==== Source data

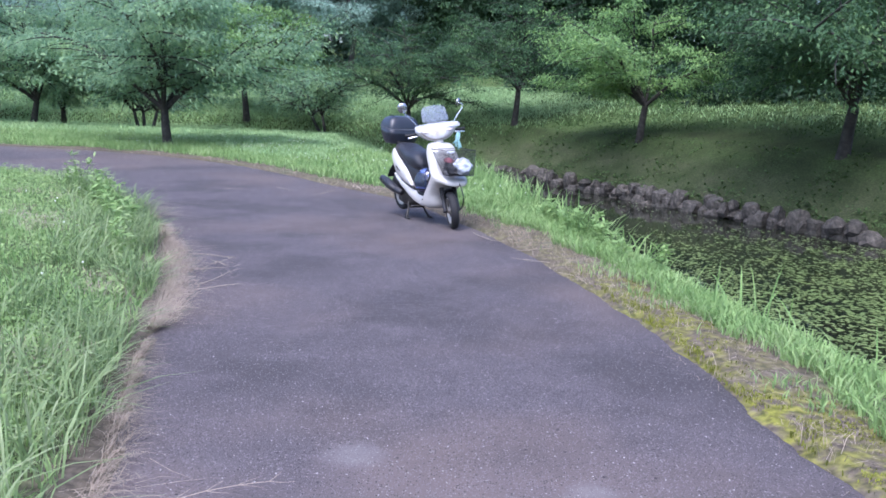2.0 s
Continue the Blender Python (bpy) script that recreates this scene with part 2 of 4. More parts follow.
MOSS = leafy("moss", ((0.05, 0.062, 0.013), (0.12, 0.135, 0.021), (0.23, 0.245, 0.036)), 0.05, 0.95, 2.0)
PAD = leafy("water_leaves", ((0.06, 0.085, 0.03), (0.11, 0.155, 0.05), (0.17, 0.22, 0.08)), 0.1, 0.4, 0.6)
FLOWER = mat("white_petals", ((0.65, 0.66, 0.6), (0.8, 0.8, 0.76)), 0.8)
STONE = mat("stone", ((0.018, 0.017, 0.013), (0.052, 0.046, 0.037), (0.12, 0.106, 0.086)), 0.95, 4, 30, 0.8, 25, object_random=0.3)
WATER = mat("pond_water", ((0.010, 0.012, 0.008), (0.018, 0.02, 0.012)), 0.05, 0.5, 4, 0.06, 3.0)

WHITE = mat("pearl_white_paint", ((0.385, 0.372, 0.342), (0.44, 0.427, 0.397), (0.47, 0.457, 0.427)), 0.28, 3, 30, 0.02, 200, coat=0.5)
BLACK = mat("black_plastic", ((0.008, 0.008, 0.010), (0.016, 0.016, 0.019)), 0.45, 5, 60, 0.15, 300)
BOXBLACK = mat("box_plastic", ((0.011, 0.014, 0.021), (0.019, 0.023, 0.031)), 0.32, 4, 80, 0.1, 400)
SEATMAT = mat("seat_vinyl", ((0.011, 0.012, 0.017), (0.021, 0.023, 0.030)), 0.42, 6, 120, 0.25, 350)
SEATBROWN = mat("seat_side_vinyl", ((0.035, 0.027, 0.025), (0.055, 0.043, 0.04)), 0.5, 6, 120, 0.25, 350)
RUBBER = mat("tyre_rubber", ((0.006, 0.006, 0.007), (0.013, 0.013, 0.014)), 0.8, 10, 80, 0.3, 150)
ALLOY = mat("cast_alloy", ((0.26, 0.25, 0.22), (0.42, 0.41, 0.37)), 0.45, 12, 90, 0.1, 200, metal=0.35)
HUBGREY = mat("grey_alloy", ((0.085, 0.08, 0.07), (0.155, 0.148, 0.13)), 0.5, 12, 90, 0.1, 200, metal=0.3)
CHROME = mat("chrome", ((0.7, 0.7, 0.71), (0.8, 0.8, 0.81)), 0.12, 5, 50, metal=1.0)
IRON = mat("dark_iron", ((0.02, 0.019, 0.018), (0.05, 0.045, 0.04)), 0.55, 10, 60, 0.2, 150, metal=0.5)
DARKCHROME = mat("dull_chrome", ((0.30, 0.31, 0.32), (0.42, 0.43, 0.44)), 0.25, 8, 50, metal=0.9)
MIRROR = mat("mirror_glass", ((0.85, 0.86, 0.87), (0.88, 0.88, 0.9)), 0.03, 5, 50, metal=1.0)
GREYLINE = mat("grey_trim", ((0.07, 0.075, 0.09), (0.11, 0.115, 0.13)), 0.4)
LENS = mat("lamp_lens", ((0.46, 0.40, 0.39), (0.62, 0.60, 0.60), (0.72, 0.72, 0.73)), 0.12, 14, 40, coat=1.0)
LAMPEDGE = mat("lamp_edge", ((0.26, 0.20, 0.19), (0.36, 0.30, 0.28)), 0.35)
AMBER = mat("amber_lens", ((0.52, 0.42, 0.40), (0.60, 0.50, 0.48)), 0.1, coat=1.0)
SCREEN = clear_sheet("clear_screen", (0.27, 0.305, 0.37), 0.27, 0.7, 0.05)
VISORMAT = clear_sheet("milky_visor", (0.62, 0.63, 0.66), 0.36, 0.5, 0.2)
# Helmet visor: the bluish body colour stands in for the sky's reflection.
VISOR_SHEEN = clear_sheet("sky_sheen_visor", (0.09, 0.13, 0.21), 0.12, 0.06)
BLUE = mat("helmet_blue", ((0.004, 0.006, 0.022), (0.006, 0.010, 0.06)), 0.12, 4, 20, coat=1.0)
SMOKE = mat("smoked_visor", ((0.008, 0.01, 0.016), (0.014, 0.018, 0.026)), 0.03, 4, 20)
STRIPE = mat("helmet_stripe", ((0.03, 0.05, 0.2), (0.10, 0.15, 0.36)), 0.15, coat=1.0)
# Pale crown patch: a graphic flash together with painted-in sheen of the shell.
FLASH = mat("helmet_sheen_flash", ((0.10, 0.13, 0.26), (0.38, 0.42, 0.54)), 0.15, 9, 30, coat=1.0)
BAG = mat("white_plastic_bag", ((0.42, 0.45, 0.50), (0.55, 0.57, 0.61)), 0.55, 10, 40, 0.5, 30)
LEATHER = mat("black_leather", ((0.010, 0.010, 0.011), (0.03, 0.028, 0.028)), 0.5, 15, 80, 0.5, 80)
WINE = mat("wine_red_leather", ((0.10, 0.025, 0.03), (0.17, 0.05, 0.055)), 0.45, 12, 80, 0.3, 90)
MINT = mat("mint_cloth", ((0.33, 0.58, 0.56), (0.45, 0.70, 0.68)), 0.85, 15, 120, 0.3, 200)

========

Problem to work on. Transcribe the listing in full. Omit the pictures and keep every line exact.

The response.
2.0 s
Continue the Blender Python (bpy) script that recreates this scene with part 2 of 4. More parts follow.
MOSS = leafy("moss", ((0.05, 0.062, 0.013), (0.12, 0.135, 0.021), (0.23, 0.245, 0.036)), 0.05, 0.95, 2.0)
PAD = leafy("water_leaves", ((0.06, 0.085, 0.03), (0.11, 0.155, 0.05), (0.17, 0.22, 0.08)), 0.1, 0.4, 0.6)
FLOWER = mat("white_petals", ((0.65, 0.66, 0.6), (0.8, 0.8, 0.76)), 0.8)
STONE = mat("stone", ((0.018, 0.017, 0.013), (0.052, 0.046, 0.037), (0.12, 0.106, 0.086)), 0.95, 4, 30, 0.8, 25, object_random=0.3)
WATER = mat("pond_water", ((0.010, 0.012, 0.008), (0.018, 0.02, 0.012)), 0.05, 0.5, 4, 0.06, 3.0)

WHITE = mat("pearl_white_paint", ((0.385, 0.372, 0.342), (0.44, 0.427, 0.397), (0.47, 0.457, 0.427)), 0.28, 3, 30, 0.02, 200, coat=0.5)
BLACK = mat("black_plastic", ((0.008, 0.008, 0.010), (0.016, 0.016, 0.019)), 0.45, 5, 60, 0.15, 300)
BOXBLACK = mat("box_plastic", ((0.011, 0.014, 0.021), (0.019, 0.023, 0.031)), 0.32, 4, 80, 0.1, 400)
SEATMAT = mat("seat_vinyl", ((0.011, 0.012, 0.017), (0.021, 0.023, 0.030)), 0.42, 6, 120, 0.25, 350)
SEATBROWN = mat("seat_side_vinyl", ((0.035, 0.027, 0.025), (0.055, 0.043, 0.04)), 0.5, 6, 120, 0.25, 350)
RUBBER = mat("tyre_rubber", ((0.006, 0.006, 0.007), (0.013, 0.013, 0.014)), 0.8, 10, 80, 0.3, 150)
ALLOY = mat("cast_alloy", ((0.26, 0.25, 0.22), (0.42, 0.41, 0.37)), 0.45, 12, 90, 0.1, 200, metal=0.35)
HUBGREY = mat("grey_alloy", ((0.085, 0.08, 0.07), (0.155, 0.148, 0.13)), 0.5, 12, 90, 0.1, 200, metal=0.3)
CHROME = mat("chrome", ((0.7, 0.7, 0.71), (0.8, 0.8, 0.81)), 0.12, 5, 50, metal=1.0)
IRON = mat("dark_iron", ((0.02, 0.019, 0.018), (0.05, 0.045, 0.04)), 0.55, 10, 60, 0.2, 150, metal=0.5)
DARKCHROME = mat("dull_chrome", ((0.30, 0.31, 0.32), (0.42, 0.43, 0.44)), 0.25, 8, 50, metal=0.9)
MIRROR = mat("mirror_glass", ((0.85, 0.86, 0.87), (0.88, 0.88, 0.9)), 0.03, 5, 50, metal=1.0)
GREYLINE = mat("grey_trim", ((0.07, 0.075, 0.09), (0.11, 0.115, 0.13)), 0.4)
LENS = mat("lamp_lens", ((0.46, 0.40, 0.39), (0.62, 0.60, 0.60), (0.72, 0.72, 0.73)), 0.12, 14, 40, coat=1.0)
LAMPEDGE = mat("lamp_edge", ((0.26, 0.20, 0.19), (0.36, 0.30, 0.28)), 0.35)
AMBER = mat("amber_lens", ((0.52, 0.42, 0.40), (0.60, 0.50, 0.48)), 0.1, coat=1.0)
SCREEN = clear_sheet("clear_screen", (0.27, 0.305, 0.37), 0.27, 0.7, 0.05)
VISORMAT = clear_sheet("milky_visor", (0.62, 0.63, 0.66), 0.36, 0.5, 0.2)
# Helmet visor: the bluish body colour stands in for the sky's reflection.
VISOR_SHEEN = clear_sheet("sky_sheen_visor", (0.09, 0.13, 0.21), 0.12, 0.06)
BLUE = mat("helmet_blue", ((0.004, 0.006, 0.022), (0.006, 0.010, 0.06)), 0.12, 4, 20, coat=1.0)
SMOKE = mat("smoked_visor", ((0.008, 0.01, 0.016), (0.014, 0.018, 0.026)), 0.03, 4, 20)
STRIPE = mat("helmet_stripe", ((0.03, 0.05, 0.2), (0.10, 0.15, 0.36)), 0.15, coat=1.0)
# Pale crown patch: a graphic flash together with painted-in sheen of the shell.
FLASH = mat("helmet_sheen_flash", ((0.10, 0.13, 0.26), (0.38, 0.42, 0.54)), 0.15, 9, 30, coat=1.0)
BAG = mat("white_plastic_bag", ((0.42, 0.45, 0.50), (0.55, 0.57, 0.61)), 0.55, 10, 40, 0.5, 30)
LEATHER = mat("black_leather", ((0.010, 0.010, 0.011), (0.03, 0.028, 0.028)), 0.5, 15, 80, 0.5, 80)
WINE = mat("wine_red_leather", ((0.10, 0.025, 0.03), (0.17, 0.05, 0.055)), 0.45, 12, 80, 0.3, 90)
MINT = mat("mint_cloth", ((0.33, 0.58, 0.56), (0.45, 0.70, 0.68)), 0.85, 15, 120, 0.3, 200)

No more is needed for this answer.